When Ben Gibbard set out to cover Teenage Fanclub’s entire “Bandwagonesque” album earlier this year, he started by hunting down the songs’ exact lyrics. The words aren’t in the album’s original liner notes, so he did what most of us would do: He went straight to Google.
“For someone who’s written a lot of lyrics, the internet is almost always wrong,” Gibbard told HuffPost.
His next step? Go directly to the source. He copied and pasted the lyrics from an online site and sent them over to Teenage Fanclub singer Norman Blake for review.
Gibbard is no stranger to writing his own music having fronted the band Death Cab for Cutie since 1997. But for this project ― part of Turntable Kitchen’s Sounds Delicious vinyl subscription club ― Gibbard was pretty much on his own.
“I’ve never made an album by myself technically,” he said. “I guess in the early days I made a four-track album … I thought, ‘I could just record this in my makeshift ProTools studio.’ …. That was what made me more nervous than actually taking on this album. For the first time, really trying to make a record myself … ‘Can I pull this off?’”
Teenage Fanclub released “Bandwagonesque” in 1991 ― during a pivotal time in Gibbard’s life, in terms of “musical development.” It was in the early ’90s that he would discover what he considers “his music,” eventually leading him down the path of creating Death Cab for Cutie.
“Everyone around me was listening to more aggressive music ― punk, hardcore stuff like that …. I was like, ‘That’s not my music.’ This is my music ― open-hearted, really emotive, beautiful harmony-laden music, reminiscent of the music I grew up with in the house as a kid,” he said.

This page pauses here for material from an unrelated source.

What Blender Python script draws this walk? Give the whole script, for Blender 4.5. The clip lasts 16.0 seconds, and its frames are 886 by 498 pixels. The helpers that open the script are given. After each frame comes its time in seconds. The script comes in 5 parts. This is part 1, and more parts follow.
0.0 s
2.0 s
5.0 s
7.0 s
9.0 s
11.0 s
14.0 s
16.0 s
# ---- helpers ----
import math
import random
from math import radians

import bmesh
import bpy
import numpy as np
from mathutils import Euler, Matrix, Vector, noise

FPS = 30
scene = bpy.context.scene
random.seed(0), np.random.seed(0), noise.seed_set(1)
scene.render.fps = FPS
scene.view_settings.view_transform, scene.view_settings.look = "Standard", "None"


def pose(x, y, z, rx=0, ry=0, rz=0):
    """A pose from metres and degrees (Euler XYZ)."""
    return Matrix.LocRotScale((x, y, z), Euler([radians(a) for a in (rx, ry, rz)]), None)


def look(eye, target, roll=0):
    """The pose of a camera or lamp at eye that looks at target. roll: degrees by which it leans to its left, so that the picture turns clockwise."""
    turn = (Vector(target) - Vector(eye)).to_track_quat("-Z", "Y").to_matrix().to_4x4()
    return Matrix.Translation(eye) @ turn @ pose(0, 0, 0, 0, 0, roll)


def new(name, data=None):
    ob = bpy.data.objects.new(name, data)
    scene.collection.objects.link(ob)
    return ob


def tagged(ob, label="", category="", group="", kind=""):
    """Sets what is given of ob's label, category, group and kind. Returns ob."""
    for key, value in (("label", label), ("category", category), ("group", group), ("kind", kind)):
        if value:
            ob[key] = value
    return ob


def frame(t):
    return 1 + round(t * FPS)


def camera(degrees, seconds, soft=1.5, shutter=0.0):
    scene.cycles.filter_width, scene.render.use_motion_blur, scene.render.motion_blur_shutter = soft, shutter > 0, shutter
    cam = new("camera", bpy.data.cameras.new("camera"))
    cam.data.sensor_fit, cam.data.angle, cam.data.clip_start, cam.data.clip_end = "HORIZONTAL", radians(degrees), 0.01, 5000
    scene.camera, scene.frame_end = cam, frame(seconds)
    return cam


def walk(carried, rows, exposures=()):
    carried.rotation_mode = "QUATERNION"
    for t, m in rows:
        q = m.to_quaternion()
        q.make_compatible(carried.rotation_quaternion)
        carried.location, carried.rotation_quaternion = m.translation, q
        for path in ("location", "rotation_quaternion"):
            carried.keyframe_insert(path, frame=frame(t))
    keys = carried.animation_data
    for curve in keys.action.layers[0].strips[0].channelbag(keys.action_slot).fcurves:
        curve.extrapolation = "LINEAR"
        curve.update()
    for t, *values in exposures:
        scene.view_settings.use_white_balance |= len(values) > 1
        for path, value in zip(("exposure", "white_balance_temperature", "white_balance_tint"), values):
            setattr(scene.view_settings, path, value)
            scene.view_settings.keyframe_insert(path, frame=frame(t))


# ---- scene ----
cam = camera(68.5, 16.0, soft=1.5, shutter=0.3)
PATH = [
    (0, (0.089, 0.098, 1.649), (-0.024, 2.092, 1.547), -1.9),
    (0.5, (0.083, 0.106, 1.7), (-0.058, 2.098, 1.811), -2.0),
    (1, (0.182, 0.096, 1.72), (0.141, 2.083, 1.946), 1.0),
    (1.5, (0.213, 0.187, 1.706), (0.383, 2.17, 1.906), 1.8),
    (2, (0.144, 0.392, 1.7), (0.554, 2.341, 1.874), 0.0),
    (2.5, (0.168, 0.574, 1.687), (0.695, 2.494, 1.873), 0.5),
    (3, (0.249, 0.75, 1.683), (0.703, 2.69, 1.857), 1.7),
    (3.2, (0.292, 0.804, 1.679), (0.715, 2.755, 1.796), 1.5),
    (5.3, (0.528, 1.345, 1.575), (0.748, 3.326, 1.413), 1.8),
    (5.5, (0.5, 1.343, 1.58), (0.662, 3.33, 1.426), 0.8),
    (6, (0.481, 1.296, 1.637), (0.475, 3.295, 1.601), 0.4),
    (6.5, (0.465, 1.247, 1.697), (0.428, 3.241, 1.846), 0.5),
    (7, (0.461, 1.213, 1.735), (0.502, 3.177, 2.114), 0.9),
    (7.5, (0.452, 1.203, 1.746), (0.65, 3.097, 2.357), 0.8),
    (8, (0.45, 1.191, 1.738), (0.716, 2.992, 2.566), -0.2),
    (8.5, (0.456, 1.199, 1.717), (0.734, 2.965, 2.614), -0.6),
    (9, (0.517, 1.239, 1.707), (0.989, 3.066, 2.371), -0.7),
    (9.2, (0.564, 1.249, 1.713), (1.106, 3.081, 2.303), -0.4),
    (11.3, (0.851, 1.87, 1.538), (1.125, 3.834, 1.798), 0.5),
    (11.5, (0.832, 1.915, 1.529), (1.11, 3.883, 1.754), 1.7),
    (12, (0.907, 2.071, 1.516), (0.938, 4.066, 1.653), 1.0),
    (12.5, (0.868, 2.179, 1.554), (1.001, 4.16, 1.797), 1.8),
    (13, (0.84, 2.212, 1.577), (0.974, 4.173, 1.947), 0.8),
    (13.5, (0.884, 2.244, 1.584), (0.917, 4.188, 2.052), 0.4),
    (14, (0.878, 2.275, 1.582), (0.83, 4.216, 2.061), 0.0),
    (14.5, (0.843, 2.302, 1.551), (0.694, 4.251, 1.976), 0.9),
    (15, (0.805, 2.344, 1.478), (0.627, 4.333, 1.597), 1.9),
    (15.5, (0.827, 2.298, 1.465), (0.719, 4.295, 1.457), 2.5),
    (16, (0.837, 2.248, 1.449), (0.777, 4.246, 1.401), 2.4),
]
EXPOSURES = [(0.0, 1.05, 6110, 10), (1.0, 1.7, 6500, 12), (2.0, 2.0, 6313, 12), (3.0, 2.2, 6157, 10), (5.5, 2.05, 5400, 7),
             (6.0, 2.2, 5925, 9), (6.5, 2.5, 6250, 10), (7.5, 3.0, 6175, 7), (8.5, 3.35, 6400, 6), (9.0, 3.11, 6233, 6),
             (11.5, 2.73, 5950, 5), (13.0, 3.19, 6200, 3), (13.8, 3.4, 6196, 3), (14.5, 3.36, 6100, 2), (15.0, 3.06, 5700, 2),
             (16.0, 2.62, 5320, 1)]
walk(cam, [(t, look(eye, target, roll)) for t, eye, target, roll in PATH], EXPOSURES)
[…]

At the time, the themes on Teenage Fanclub’s critically acclaimed record appealed to him, too. Growing up an hour outside Seattle, Gibbard experienced what he calls “suburban boredom.” He wanted to be where the action was, so, to him, “Bandwagonesque” ― considered an indie rock treasure to this day ― signified an escape. It’s a feeling that still resonates now.
“I think for people who are frightened about the state of the world right now, the state of the country, I think that I, for one, feel lucky that I have this body of music that I can retreat into when I just want to feel something else other than horror or fear,” he said.

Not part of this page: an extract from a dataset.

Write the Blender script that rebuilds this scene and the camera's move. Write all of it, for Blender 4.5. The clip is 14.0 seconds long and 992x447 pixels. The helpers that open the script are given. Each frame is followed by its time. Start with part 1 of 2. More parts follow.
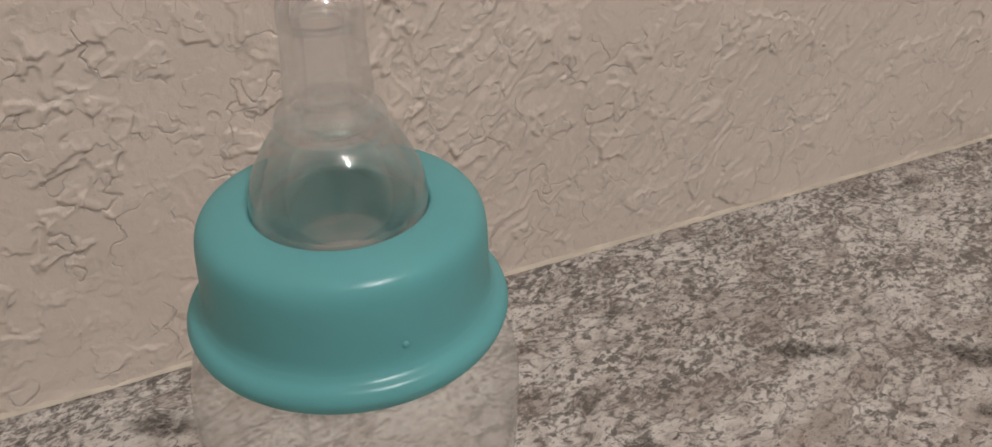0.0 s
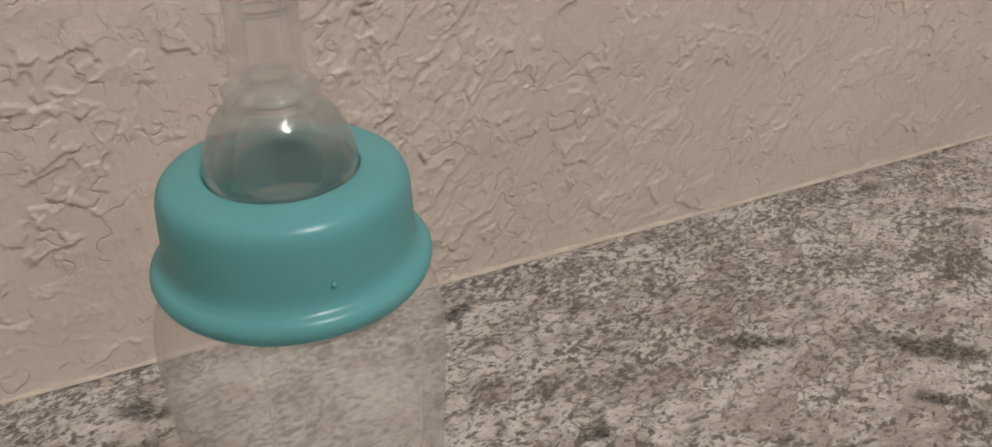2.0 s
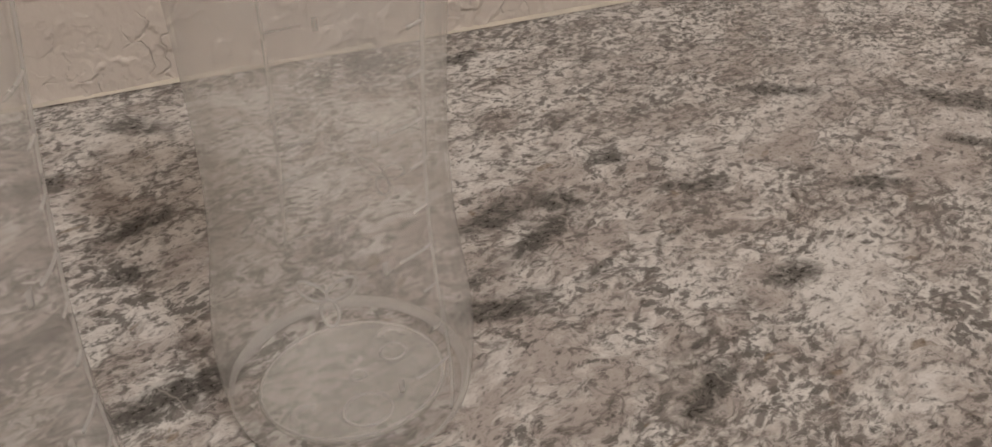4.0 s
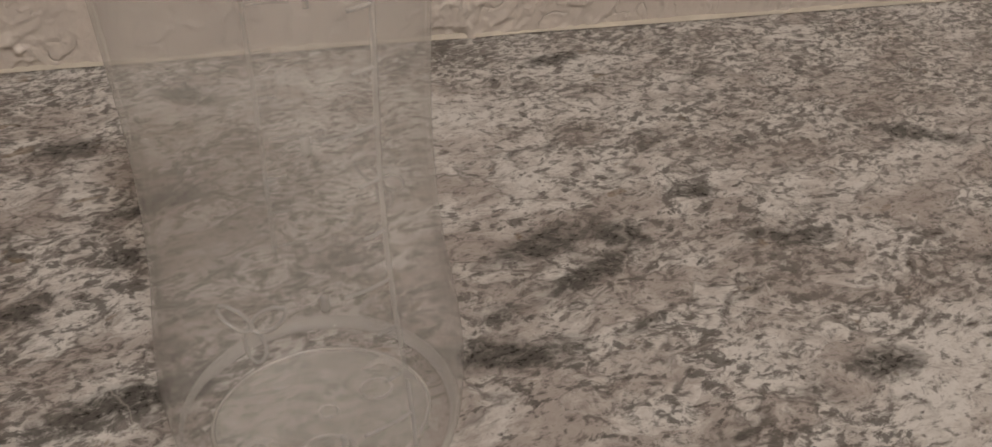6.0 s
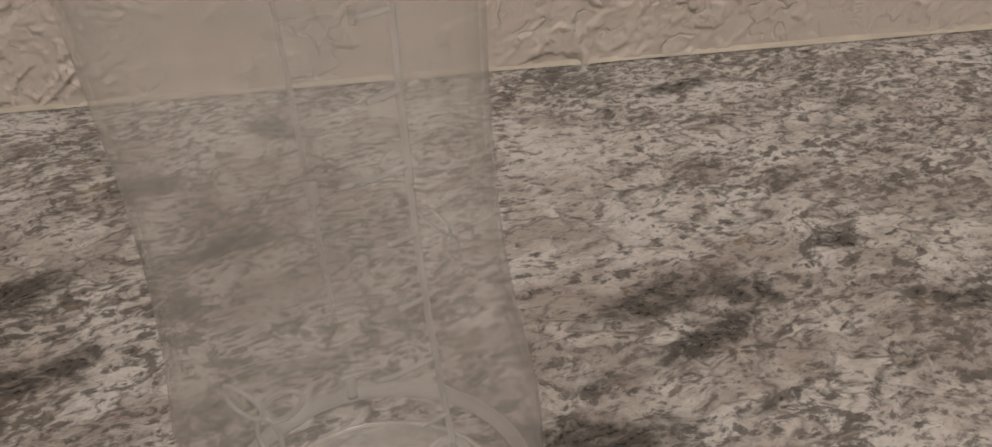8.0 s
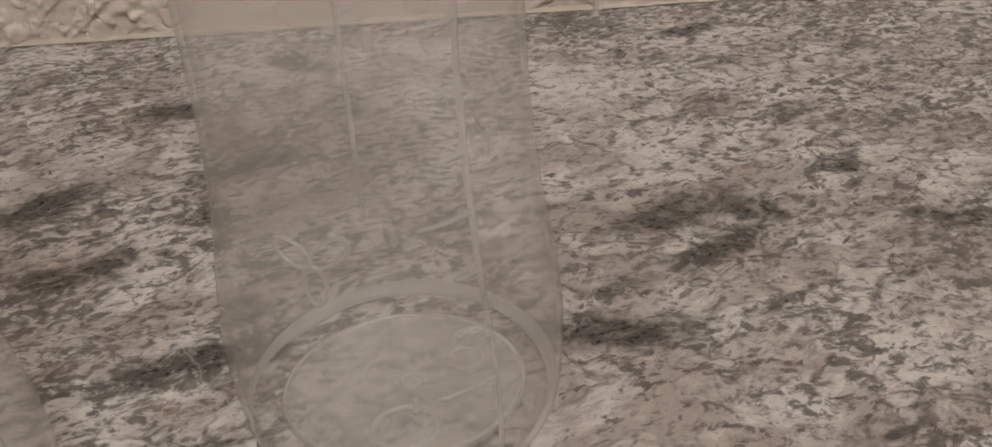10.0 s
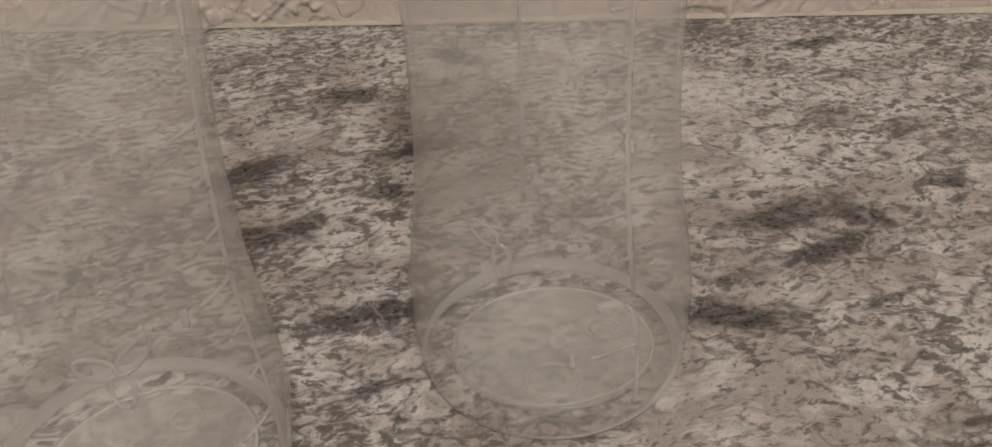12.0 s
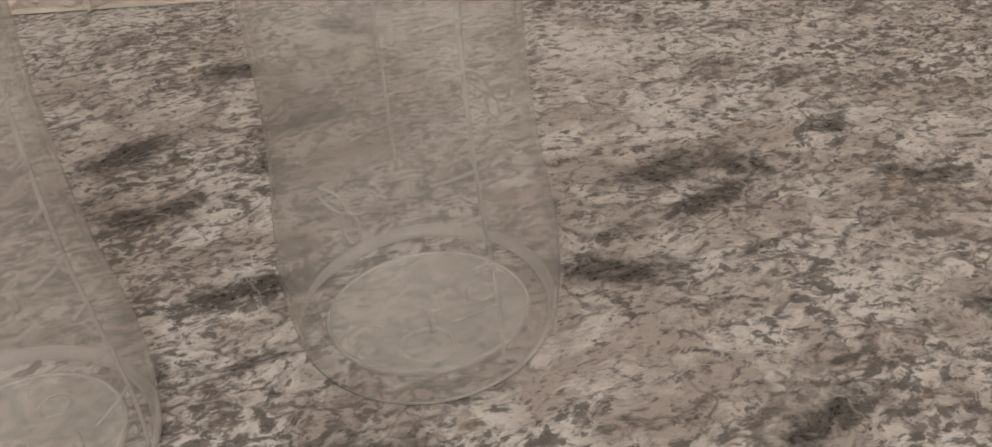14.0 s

Gibbard’s “Bandwagonesque” album, released July 28, finds the Death Cab frontman putting his own spin on Teenage Fanclub’s tracks, while others are closer to the original stylings.
Soon, Gibbard will return to a more comfortable place: He hopes to make new music with his band. In the works is the group’s ninth studio album and first since 2015’s “Kintsugi.”
“My writing philosophy has always been to write far more than you think you’re going to need. So if I told you that I had 30 songs right now, that doesn’t mean I have 30 great songs,” he admitted.
He has a good feeling about the new material, but cautiously added, “That feeling could turn on a dime depending on how things are going.”
Gibbard wouldn’t reveal a timeline for the album, because of course anything can change.
“And at this point in the band’s career, another six months to a year to wait for an album is really not the end of the world,” Gibbard said, noting how they won’t rush anything they don’t feel 100 percent confident about.
Next year will mark 20 years since Death Cab for Cutie released their debut album, and Gibbard is still surprised he’s made a career out of music.
“This whole venture was in my wildest dreams. [It] was meant to be a temporary respite from going back to grad school and getting my advanced degree in environmental chemistry. That’s how this was supposed to be. We’ll do this for a period of time and we’ll have to re-enter the real world,” he explained.
Looking ahead, Gibbard hopes fans will think the group’s latest album is the best yet, but he has realistic expectations all around.
“The zeitgeist moment of this band occurred for a period of time in the mid-aughts and that has allowed us to continue on making records … Obviously we would love the next record, for the world to go, ‘This is the greatest thing you’ve ever done. We all decided that this is better than ‘Transatlanticism,’” said Gibbard, referencing the band’s buzzy 2003 release. ”For us, we just want to be able to add to this body of work.”
So, the 41-year-old songwriter will continue writing lyrics until he lands on something he can proudly stand behind. When he does, fans will get another Death Cab for Cutie album, and inevitably, his own lyrics will wind up on the internet.
“I’m just waiting for someone to erroneously have the wrong lyrics to one of our songs tattooed on their body because they read it on the internet wrong,” Gibbard said.